* **RECORDED DATA**
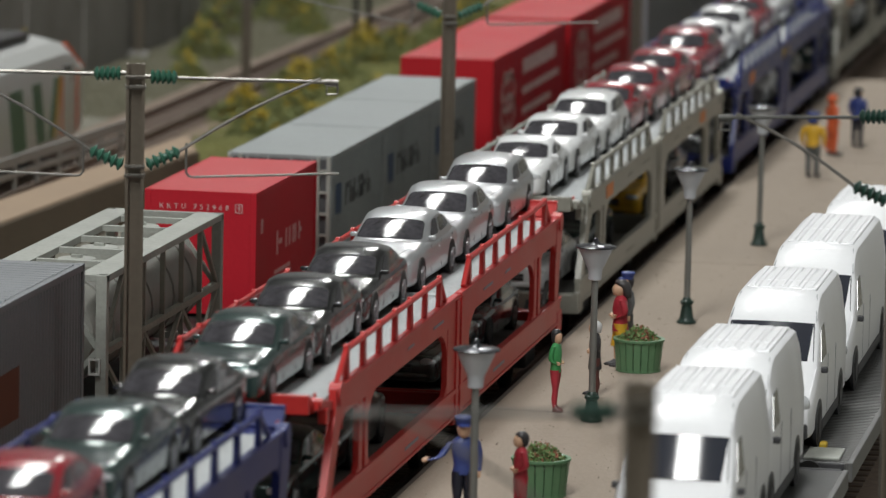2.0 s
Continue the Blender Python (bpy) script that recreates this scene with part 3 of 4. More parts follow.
def build_car(style, paint, lights="clear"):
    hl, hw, hood, belt, roof, wb, wt, re, rb = STYLE[style]
    words, paint_m = PAINT[paint]
    c = thing("model_car", {"sedan": f"{words} die-cast model saloon car on the transporter", "coupe": f"{words} die-cast model coupe on the transporter",
                            "estate": f"{words} die-cast model estate car on the transporter", "large": f"{words} large die-cast model saloon car on the transporter", "saloon": f"{words} die-cast model saloon car with an open sunroof", "sports": f"{words} die-cast model sports car with rounded headlights"}[style], "car", "cars on the transporter train")
    bm, cab = car_body(style)
    skin = BVHTree.FromBMesh(bm)
    body = part("body", bm, paint_m, c, smooth=True, angle=38)
    g = (m_window2 if paint in ("bright_red", "blue", "gold", "dull_silver", "pearl") or style == "sports" else m_window)
    part("window_seal", pane_on(cab, 0, 2.7, 13.3, .125, .925, .05), m_black, c, smooth=True)
    part("windscreen", pane_on(cab, 0, 2.85, 13.15, .14, .91, .10), g, c, smooth=True)
    part("rear_window", pane_on(cab, 3, 2.95, 13.05, .12, .82, .10), g, c, smooth=True)
    if style == "saloon":
        part("sunroof", pane_on(cab, 1, 5.0, 11.0, .28, .62, .05), m_window, c, smooth=True)
    z0, z1 = belt + .25, roof - 1.3
    mid = lerp(wt, re, .40)
    for s in (-1, 1):
        for quad in (((wb + 5.6, z0), (wt + 1.6, z1 - .1), (mid - .55, z1), (mid - .45, z0)), ((mid + .55, z0), (mid + .45, z1), (re - .6, z1 - .2), (lerp(re, rb, .5), z0 + .5))):
            part("side_window", side_pane(skin, s, quad, .05), m_window, c, smooth=True)
            part("door_handle", box(B(), s * hw * .992 - .16, s * hw * .992 + .16, quad[3][0] - 2.6, quad[3][0] - .9, belt * .74, belt * .74 + .4, .1), paint_m, c)
        for y in (-hl * .63, hl * .61):
            r = 3.6
            tyre = B()
            rod(tyre, (s * (hw - 2.4), y, r), (s * (hw + .12), y, r), r, seg=20)
            w = part("wheel", tyre, m_tyre, c, smooth=True)
            rim = B()
            rod(rim, (s * (hw + .05), y, r), (s * (hw + .22), y, r), r * .62, seg=14)
            for k in range(5):
                a = k * 1.2566
                beam(rim, (s * (hw + .28), y, r), (s * (hw + .28), y + r * .6 * math.cos(a), r + r * .6 * math.sin(a)), .5, .2, up=(1, 0, 0))
            part("rim", rim, m_rim, w)
            # black ring paints the shaded gap between tyre and body
            arch = B()
            pts = [(math.cos(math.pi * k / 12), math.sin(math.pi * k / 12)) for k in range(13)]
            loft(arch, [[(s * xx, y + a * rr, r + b * rr) for rr, xx in ((r - .1, hw - .3), (r + .5, hw - .3), (r + .5, hw + .03), (r - .1, hw + .03))] for a, b in pts])
            part("wheel_arch", arch, m_black, c)
        if style == "sports":
            part("headlight", lens_shape(s * hw * .70, -hl + 3.0, hood * .775, 1.9, 2.5, 1.2), m_amber if lights == "amber" and s > 0 else m_lens, c, smooth=True)
        else:
            part("headlight", lens_shape(s * hw * .67, -hl + 1.35, hood * .74, 2.2, 1.5, 1.15), m_lens, c, smooth=True)
    gr = part("grille", box(B(), -hw * .32, hw * .32, -hl - .32, -hl + .8, hood * .50, hood * .70, .2), m_grille, c)
    part("grille_bar", box(B(), -hw * .30, hw * .30, -hl - .42, -hl - .2, hood * .59, hood * .62), m_rim, gr)
    part("air_intake", box(B(), -hw * .5, hw * .5, -hl + .05, -hl + .9, 2.6, 3.3, .1), m_grille, c)
    # bonnet and door seams
    for s in (-1, 1):
        part("bonnet_seam", drape(skin, [(s * hw * lerp(.74, .60, k / 7), lerp(wb - 1.8, -hl + 2.6, k / 7)) for k in range(8)], .11), m_grille, c)
    part("bonnet_seam", drape(skin, [(hw * lerp(-.60, .60, k / 7), -hl + 2.6 - .5 * (1 - (2 * k / 7 - 1) ** 2)) for k in range(8)], .11), m_grille, c)
    part("wiper", drape(skin, [(hw * lerp(-.62, .55, k / 7), wb - 1.7 + .9 * (2 * k / 7 - 1) ** 2 - .4) for k in range(8)], .2), m_grille, c)
    for s in (-1, 1):
        for y in (wb + 3.2, mid, rb - 4):
            part("door_seam", beam(B(), (s * (hw * .995 + .02), y, 3.2), (s * (hw * .975 + .02), y, belt - 1.2), .08, .14, up=(0, 1, 0)), m_black, c)
    return c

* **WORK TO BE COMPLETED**
Leave out the pictures and transcribe everything else exactly.

* **FINAL ANSWER**
2.0 s
Continue the Blender Python (bpy) script that recreates this scene with part 3 of 4. More parts follow.
def build_car(style, paint, lights="clear"):
    hl, hw, hood, belt, roof, wb, wt, re, rb = STYLE[style]
    words, paint_m = PAINT[paint]
    c = thing("model_car", {"sedan": f"{words} die-cast model saloon car on the transporter", "coupe": f"{words} die-cast model coupe on the transporter",
                            "estate": f"{words} die-cast model estate car on the transporter", "large": f"{words} large die-cast model saloon car on the transporter", "saloon": f"{words} die-cast model saloon car with an open sunroof", "sports": f"{words} die-cast model sports car with rounded headlights"}[style], "car", "cars on the transporter train")
    bm, cab = car_body(style)
    skin = BVHTree.FromBMesh(bm)
    body = part("body", bm, paint_m, c, smooth=True, angle=38)
    g = (m_window2 if paint in ("bright_red", "blue", "gold", "dull_silver", "pearl") or style == "sports" else m_window)
    part("window_seal", pane_on(cab, 0, 2.7, 13.3, .125, .925, .05), m_black, c, smooth=True)
    part("windscreen", pane_on(cab, 0, 2.85, 13.15, .14, .91, .10), g, c, smooth=True)
    part("rear_window", pane_on(cab, 3, 2.95, 13.05, .12, .82, .10), g, c, smooth=True)
    if style == "saloon":
        part("sunroof", pane_on(cab, 1, 5.0, 11.0, .28, .62, .05), m_window, c, smooth=True)
    z0, z1 = belt + .25, roof - 1.3
    mid = lerp(wt, re, .40)
    for s in (-1, 1):
        for quad in (((wb + 5.6, z0), (wt + 1.6, z1 - .1), (mid - .55, z1), (mid - .45, z0)), ((mid + .55, z0), (mid + .45, z1), (re - .6, z1 - .2), (lerp(re, rb, .5), z0 + .5))):
            part("side_window", side_pane(skin, s, quad, .05), m_window, c, smooth=True)
            part("door_handle", box(B(), s * hw * .992 - .16, s * hw * .992 + .16, quad[3][0] - 2.6, quad[3][0] - .9, belt * .74, belt * .74 + .4, .1), paint_m, c)
        for y in (-hl * .63, hl * .61):
            r = 3.6
            tyre = B()
            rod(tyre, (s * (hw - 2.4), y, r), (s * (hw + .12), y, r), r, seg=20)
            w = part("wheel", tyre, m_tyre, c, smooth=True)
            rim = B()
            rod(rim, (s * (hw + .05), y, r), (s * (hw + .22), y, r), r * .62, seg=14)
            for k in range(5):
                a = k * 1.2566
                beam(rim, (s * (hw + .28), y, r), (s * (hw + .28), y + r * .6 * math.cos(a), r + r * .6 * math.sin(a)), .5, .2, up=(1, 0, 0))
            part("rim", rim, m_rim, w)
            # black ring paints the shaded gap between tyre and body
            arch = B()
            pts = [(math.cos(math.pi * k / 12), math.sin(math.pi * k / 12)) for k in range(13)]
            loft(arch, [[(s * xx, y + a * rr, r + b * rr) for rr, xx in ((r - .1, hw - .3), (r + .5, hw - .3), (r + .5, hw + .03), (r - .1, hw + .03))] for a, b in pts])
            part("wheel_arch", arch, m_black, c)
        if style == "sports":
            part("headlight", lens_shape(s * hw * .70, -hl + 3.0, hood * .775, 1.9, 2.5, 1.2), m_amber if lights == "amber" and s > 0 else m_lens, c, smooth=True)
        else:
            part("headlight", lens_shape(s * hw * .67, -hl + 1.35, hood * .74, 2.2, 1.5, 1.15), m_lens, c, smooth=True)
    gr = part("grille", box(B(), -hw * .32, hw * .32, -hl - .32, -hl + .8, hood * .50, hood * .70, .2), m_grille, c)
    part("grille_bar", box(B(), -hw * .30, hw * .30, -hl - .42, -hl - .2, hood * .59, hood * .62), m_rim, gr)
    part("air_intake", box(B(), -hw * .5, hw * .5, -hl + .05, -hl + .9, 2.6, 3.3, .1), m_grille, c)
    # bonnet and door seams
    for s in (-1, 1):
        part("bonnet_seam", drape(skin, [(s * hw * lerp(.74, .60, k / 7), lerp(wb - 1.8, -hl + 2.6, k / 7)) for k in range(8)], .11), m_grille, c)
    part("bonnet_seam", drape(skin, [(hw * lerp(-.60, .60, k / 7), -hl + 2.6 - .5 * (1 - (2 * k / 7 - 1) ** 2)) for k in range(8)], .11), m_grille, c)
    part("wiper", drape(skin, [(hw * lerp(-.62, .55, k / 7), wb - 1.7 + .9 * (2 * k / 7 - 1) ** 2 - .4) for k in range(8)], .2), m_grille, c)
    for s in (-1, 1):
        for y in (wb + 3.2, mid, rb - 4):
            part("door_seam", beam(B(), (s * (hw * .995 + .02), y, 3.2), (s * (hw * .975 + .02), y, belt - 1.2), .08, .14, up=(0, 1, 0)), m_black, c)
    return c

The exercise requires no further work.